Being cool in crisis seems essential for our being able to think clearly. But what if keeping cool makes you too cold to care? In other words, must we sacrifice empathy to stay calm? That’s the dilemma facing those who are preparing top teams to handle the next Katrina-like catastrophe we might face. Which gets me to Paul Ekman, a world expert on emotions and our ability to read and respond to them in others. Paul and I had a long conversation recently, in which he described three very different ways to sense another person’s feelings.
The first is “cognitive empathy,” simply knowing how the other person feels and what they might be thinking. Sometimes called perspective-taking, this kind of empathy can help in, say, a negotiation or in motivating people. A study at the University of Birmingham found, for example, that managers who are good at perspective-taking were able to move workers to give their best efforts.
But there can be a dark side to this sort of empathy – in fact, those who fall within the “Dark Triad” – narcissists, Machiavellians, and sociopaths (see Chapter 8 in Social Intelligence) – can be talented in this regard, while having no sympathy whatever for their victims. As Paul told me, a torturer needs this ability, if only to better calibrate his cruelty – and talented political operatives no doubt have this ability in abundance.
Katrina’s devastation, we all saw, was amplified enormously by the lackadaisical response from the very agencies that were supposed to manage the emergency. As we all witnessed, leaders at the highest levels were weirdly detached, despite the abundant evidence on our TV screens that the disaster’s victims were doubly victimized by the indifference to their suffering.
Certainly empathy qualifies as one critical measure of the right leader in a crisis, along with being cool under pressure. But exactly what kind of empathy should we look for? When it comes to the right leader for a crisis, cognitive empathy alone seems insufficient . Then, Paul told me, there’s “emotional empathy,” – when you feel physically along with the other person, as though their emotions were contagious. This emotional contagion, social neuroscience tells us, depends in large part on the mirror neuron system (see Chapter Three in Social Intelligence). Emotional empathy makes someone well-attuned to another person’s inner emotional world, a plus in any of a wide range of callings, from sales to nursing – let alone for any parent or lover.

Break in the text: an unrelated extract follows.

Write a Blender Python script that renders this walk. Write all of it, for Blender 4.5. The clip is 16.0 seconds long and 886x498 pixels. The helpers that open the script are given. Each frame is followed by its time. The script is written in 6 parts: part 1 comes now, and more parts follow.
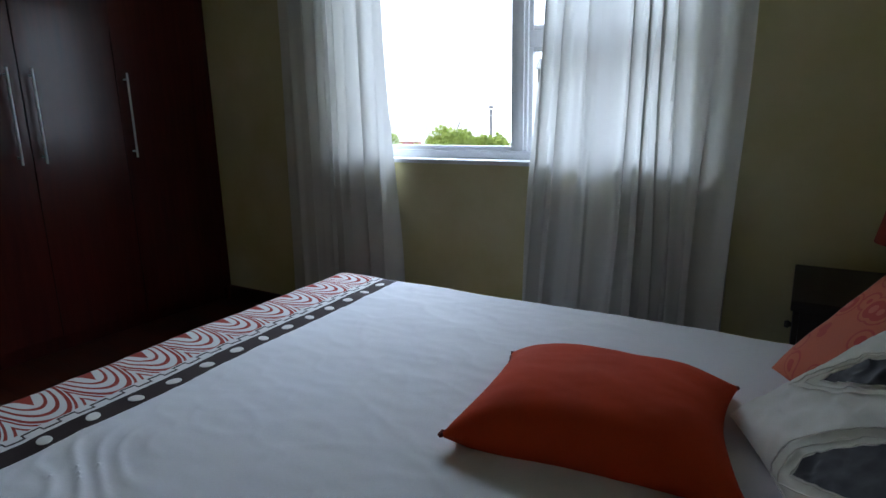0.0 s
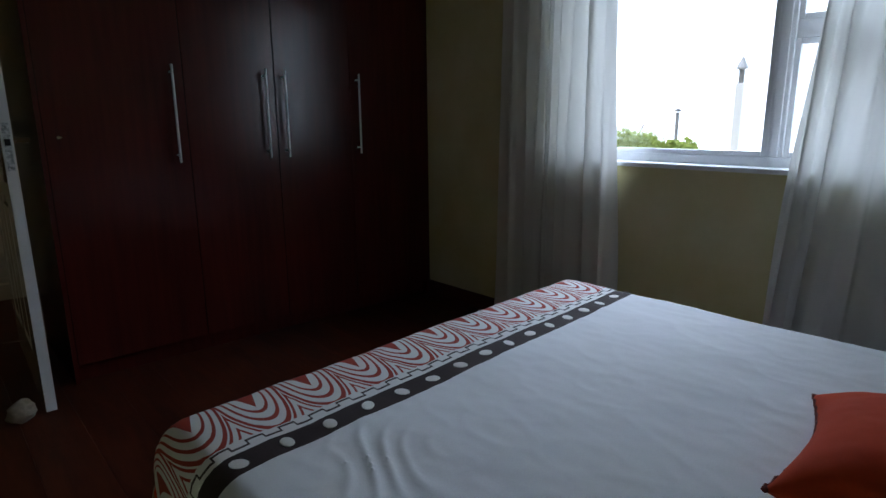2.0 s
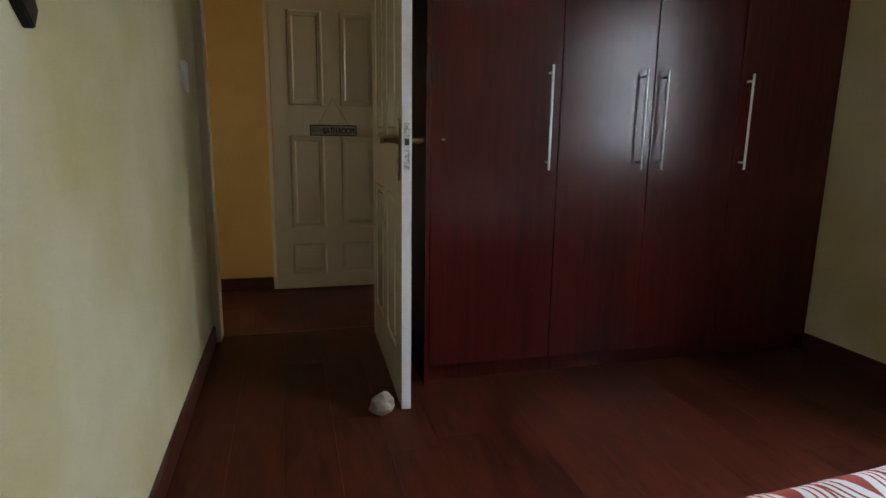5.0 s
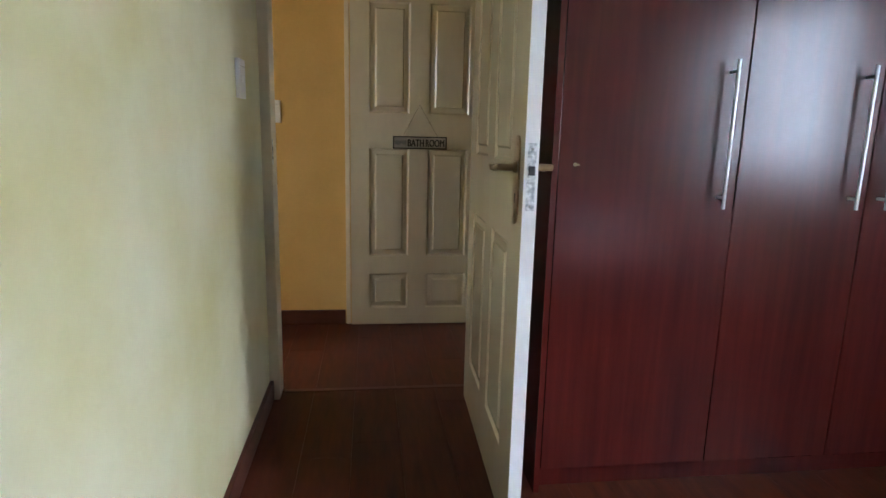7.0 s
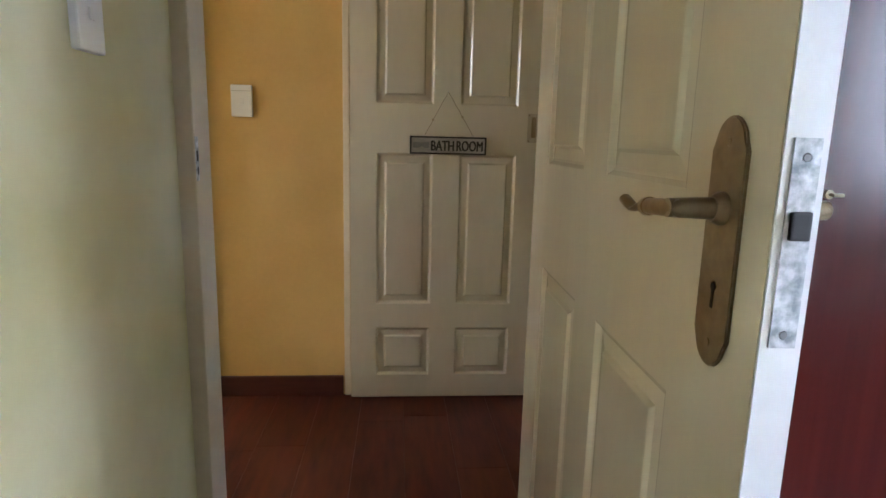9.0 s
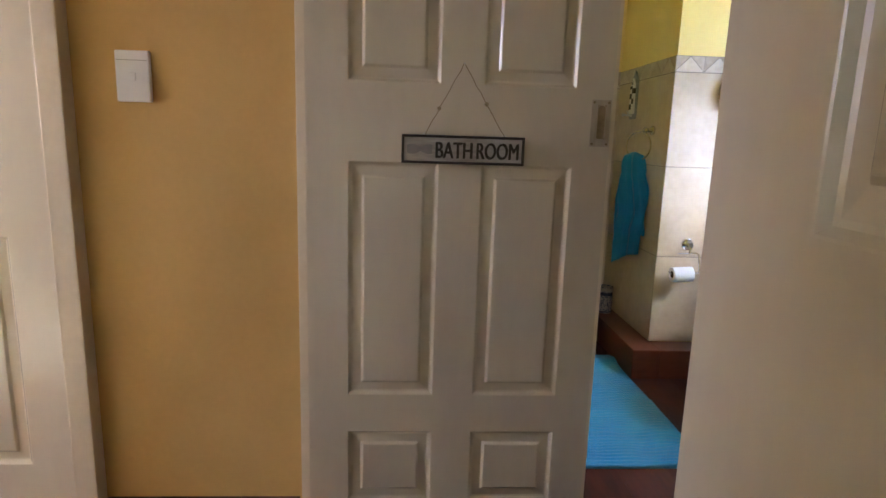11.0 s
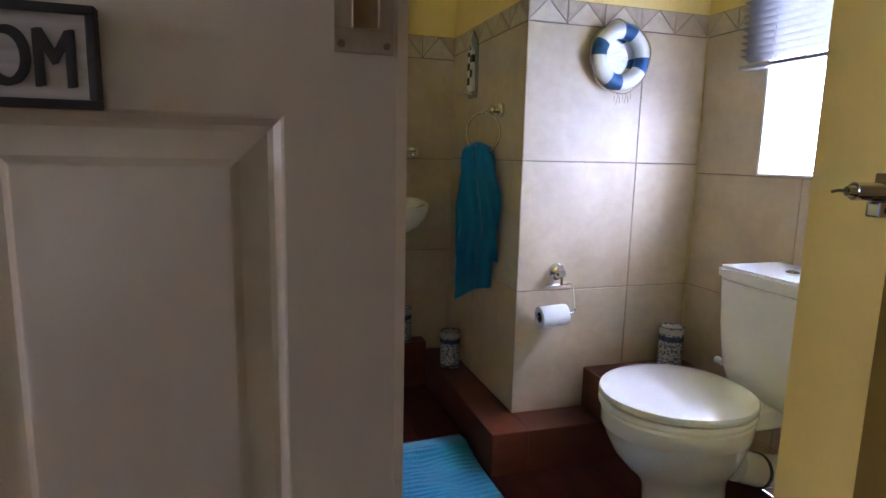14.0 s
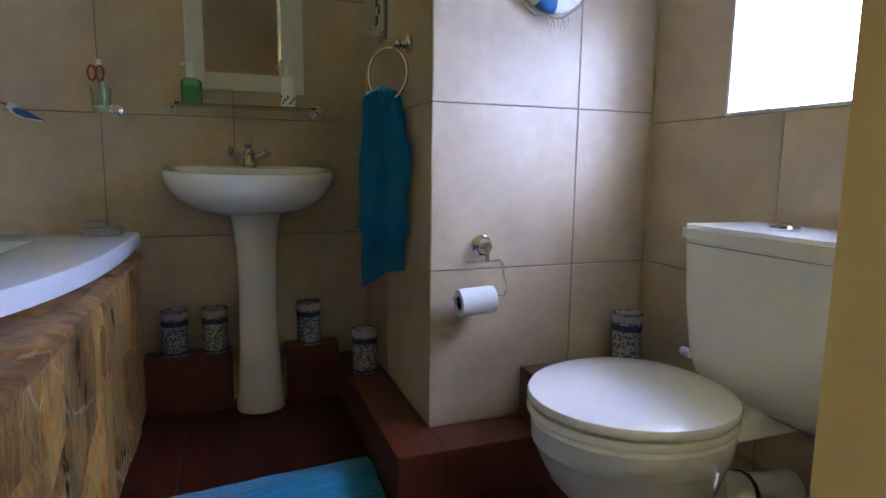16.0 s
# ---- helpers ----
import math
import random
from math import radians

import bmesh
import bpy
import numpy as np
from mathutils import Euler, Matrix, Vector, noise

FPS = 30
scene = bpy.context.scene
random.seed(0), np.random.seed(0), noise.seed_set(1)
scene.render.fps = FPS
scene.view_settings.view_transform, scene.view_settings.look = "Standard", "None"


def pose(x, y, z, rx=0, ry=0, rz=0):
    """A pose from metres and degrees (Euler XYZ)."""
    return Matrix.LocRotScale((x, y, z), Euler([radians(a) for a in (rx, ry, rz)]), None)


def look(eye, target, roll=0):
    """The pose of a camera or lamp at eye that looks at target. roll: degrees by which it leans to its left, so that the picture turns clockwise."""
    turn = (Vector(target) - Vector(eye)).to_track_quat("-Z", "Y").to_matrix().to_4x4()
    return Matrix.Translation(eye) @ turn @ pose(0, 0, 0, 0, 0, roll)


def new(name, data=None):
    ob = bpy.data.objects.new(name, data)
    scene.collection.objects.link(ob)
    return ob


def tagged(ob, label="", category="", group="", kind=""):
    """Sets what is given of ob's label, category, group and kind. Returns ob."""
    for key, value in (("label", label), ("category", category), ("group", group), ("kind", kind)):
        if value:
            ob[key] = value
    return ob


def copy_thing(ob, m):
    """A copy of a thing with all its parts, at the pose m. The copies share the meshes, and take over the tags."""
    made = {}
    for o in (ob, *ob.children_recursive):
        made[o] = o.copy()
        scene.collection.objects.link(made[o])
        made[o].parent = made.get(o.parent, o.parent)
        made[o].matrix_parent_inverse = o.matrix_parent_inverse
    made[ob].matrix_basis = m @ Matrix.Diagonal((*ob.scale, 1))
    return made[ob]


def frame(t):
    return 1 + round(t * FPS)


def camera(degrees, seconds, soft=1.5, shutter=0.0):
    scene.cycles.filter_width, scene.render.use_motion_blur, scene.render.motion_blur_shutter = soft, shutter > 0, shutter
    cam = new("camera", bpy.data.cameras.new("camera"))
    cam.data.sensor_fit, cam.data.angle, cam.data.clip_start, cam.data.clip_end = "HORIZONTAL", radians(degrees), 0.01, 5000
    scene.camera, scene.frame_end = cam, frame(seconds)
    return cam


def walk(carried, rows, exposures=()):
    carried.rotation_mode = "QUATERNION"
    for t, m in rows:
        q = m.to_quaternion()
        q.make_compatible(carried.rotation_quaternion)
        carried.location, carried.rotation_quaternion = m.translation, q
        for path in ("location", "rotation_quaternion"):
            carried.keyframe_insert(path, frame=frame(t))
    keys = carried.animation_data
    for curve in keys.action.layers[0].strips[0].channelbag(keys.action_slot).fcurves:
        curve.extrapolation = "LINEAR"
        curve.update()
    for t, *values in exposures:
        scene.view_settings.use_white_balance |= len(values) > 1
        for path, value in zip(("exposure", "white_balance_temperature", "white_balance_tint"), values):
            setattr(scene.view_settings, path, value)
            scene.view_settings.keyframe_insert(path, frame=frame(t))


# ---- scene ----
cam = camera(74.4, 16.0)
PATH = [
    (0, (0.404, 0.058, 1.206), (2.058, 1.088, 0.758), -1.1),
    (0.5, (0.389, 0.125, 1.201), (2.021, 1.194, 0.759), -1.1),
    (1, (0.362, 0.207, 1.197), (1.928, 1.373, 0.763), -0.8),
    (1.5, (0.343, 0.266, 1.191), (1.803, 1.565, 0.763), -0.6),
    (2, (0.314, 0.324, 1.196), (1.622, 1.773, 0.764), -0.5),
    (2.5, (0.298, 0.398, 1.192), (1.453, 1.973, 0.763), -0.3),
    (3, (0.286, 0.481, 1.175), (1.265, 2.173, 0.755), -0.1),
    (3.5, (0.262, 0.556, 1.176), (1.092, 2.327, 0.759), -0.0),
    (4, (0.234, 0.657, 1.176), (0.934, 2.485, 0.765), 0.4),
    (4.5, (0.19, 0.756, 1.162), (0.797, 2.62, 0.766), 0.6),
    (5, (0.152, 0.851, 1.164), (0.655, 2.747, 0.773), 0.8),
    (5.2, (0.14, 0.903, 1.169), (0.604, 2.81, 0.782), 0.8),
    (7.3, (0.182, 1.71, 1.215), (0.412, 3.661, 0.836), 1.4),
    (7.5, (0.2, 1.81, 1.21), (0.416, 3.762, 0.834), 1.4),
    (8, (0.206, 2.092, 1.204), (0.395, 4.047, 0.829), 1.2),
    (8.5, (0.216, 2.353, 1.203), (0.394, 4.31, 0.831), 1.3),
    (9, (0.262, 2.642, 1.191), (0.418, 4.602, 0.824), 1.4),
    (9.2, (0.268, 2.738, 1.184), (0.41, 4.699, 0.82), 1.3),
    (11.3, (0.348, 3.742, 1.2), (0.457, 5.704, 0.825), 1.8),
    (11.5, (0.352, 3.831, 1.199), (0.473, 5.793, 0.827), 1.8),
    (12, (0.408, 4.023, 1.182), (0.57, 5.983, 0.814), 1.7),
    (12.5, (0.49, 4.215, 1.18), (0.699, 6.171, 0.818), 1.5),
    (13, (0.584, 4.39, 1.176), (0.864, 6.338, 0.821), 1.4),
    (13.5, (0.662, 4.545, 1.156), (1.076, 6.471, 0.81), 1.2),
    (14, (0.756, 4.666, 1.102), (1.349, 6.549, 0.784), 1.3),
    (14.5, (0.909, 4.76, 1.053), (1.581, 6.621, 0.759), 0.9),
    (15, (0.996, 4.884, 1.01), (1.701, 6.734, 0.725), 0.9),
    (15.5, (1.052, 4.955, 0.953), (1.749, 6.809, 0.672), 0.7),
    (16, (1.099, 5.015, 0.911), (1.789, 6.872, 0.634), 0.7),
]
EXPOSURES = [(0, -0.4, 5600, 12), (1.2, -0.6, 5600, 12), (2.5, -0.8, 5600, 12), (3.5, -0.7, 5600, 13), (4.2, 0.15, 5900, 15), (5.2, 1.15, 6100, 16), (7.3, 2.26, 5450, 16), (8.5, 2.42, 5450, 17), (9.2, 2.56, 5450, 17), (11.5, 2.46, 5250, 32), (12.5, 2.46, 5100, 33), (13.0, 2.40, 5100, 35), (13.5, 2.18, 5050, 36), (14.5, 2.02, 5050, 35), (15.0, 1.98, 5100, 35), (15.5, 1.83, 4950, 36), (16, 1.66, 4850, 36)]
walk(cam, [(t, look(e, g, r)) for t, e, g, r in PATH], EXPOSURES)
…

One downside of emotional empathy occurs when people lack the ability to manage their own distressing emotions can be seen in the psychological exhaustion that leads to burnout. The purposeful detachment cultivated by those in medicine offers one way to inoculate against burnout. But the danger arises when detachment leads to indifference, rather than to well-calibrated caring.
Finally, there’s what Paul calls “compassionate empathy,” which I’ve written about using the term “empathic concern” (see Chapter Six in Social Intelligence). With this kind of empathy we not only understand a person’s predicament and feel with them, but are spontaneously moved to help, if needed.
Paul told me about his daughter, who works as a social worker in a large city hospital. In her situation, he said, she can’t afford to let emotional empathy overwhelm her. “My daughter’s clients don’t want her to cry when they’re crying,” as he put it. “They want her to help them figure out what to do now – how to arrange a funeral, how to deal with the loss of a child.” Empathic concern was the vital ingredient missing in the top-level response to Hurricane Katrina.